Yigit Aksakoglu, a consultant and civil society activist who gained a small measure of fame by taking part in anti-government protests more than five years ago, was detained last Friday along with 12 others. He,unlike the others, has yet to be released.
It is Aksakoglu’s involvement in the 2013 protest which began over the Turkish president’s plans to develop green space in central Istanbul but soon mushroomed into broader protests across Turkey against the country’s leadership that has landed him behind bars, the newspaper recalled.
‘’The new arrests have dampened hopes that Mr Erdogan would ease up on a widespread crackdown against political foes following his victory in general elections this year,’’ the article pointed out.
There has been international uproar on the arrest of businessman and philanthropist Osman Kavala, a prominent figure during the Gezi protests and chairman of an organisation called Anatolia Culture, which says it promotes cultural diversity and human rights, one year ago. Kavala remains without an indictment.
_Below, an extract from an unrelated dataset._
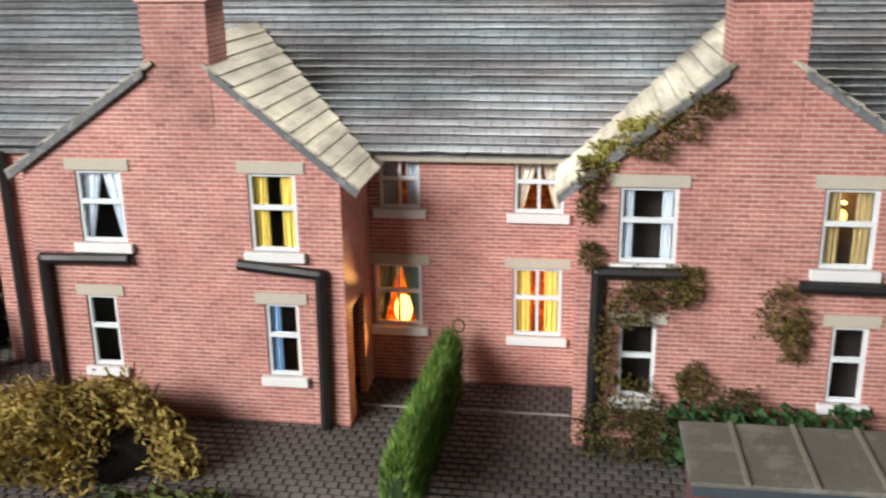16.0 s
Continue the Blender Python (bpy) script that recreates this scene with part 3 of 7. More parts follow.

Last week, Erdogan said, “The person, who financed terrorists during the Gezi incidents, is currently in prison,” regarding Kavala, adding “And who is behind him? The famous Hungarian Jew George Soros. This is a man who was assigned to divide nations and shatter them. He has so much money and he is spending it in these ways.”
There’s no evidence Soros, a Hungarian-born banker and philanthropist, had anything to do with the Gezi protests, it noted.
While such detentions risk damaging Ankara’s relations with Europe, the article said, at a key moment when Turkey is seeking to smooth relations in an effort to restore investor confidence after a financial crisis following a row with Washington.
The arrests of people who had done little more than speak their minds marks yet another erosion of free expression in Turkey, the Independent wrote, noting that Erdogan has championed the cause of murdered Saudi dissident journalist Jamal Khashoggi even as human rights and press monitors have criticised declining Turkish media freedoms in the last few years.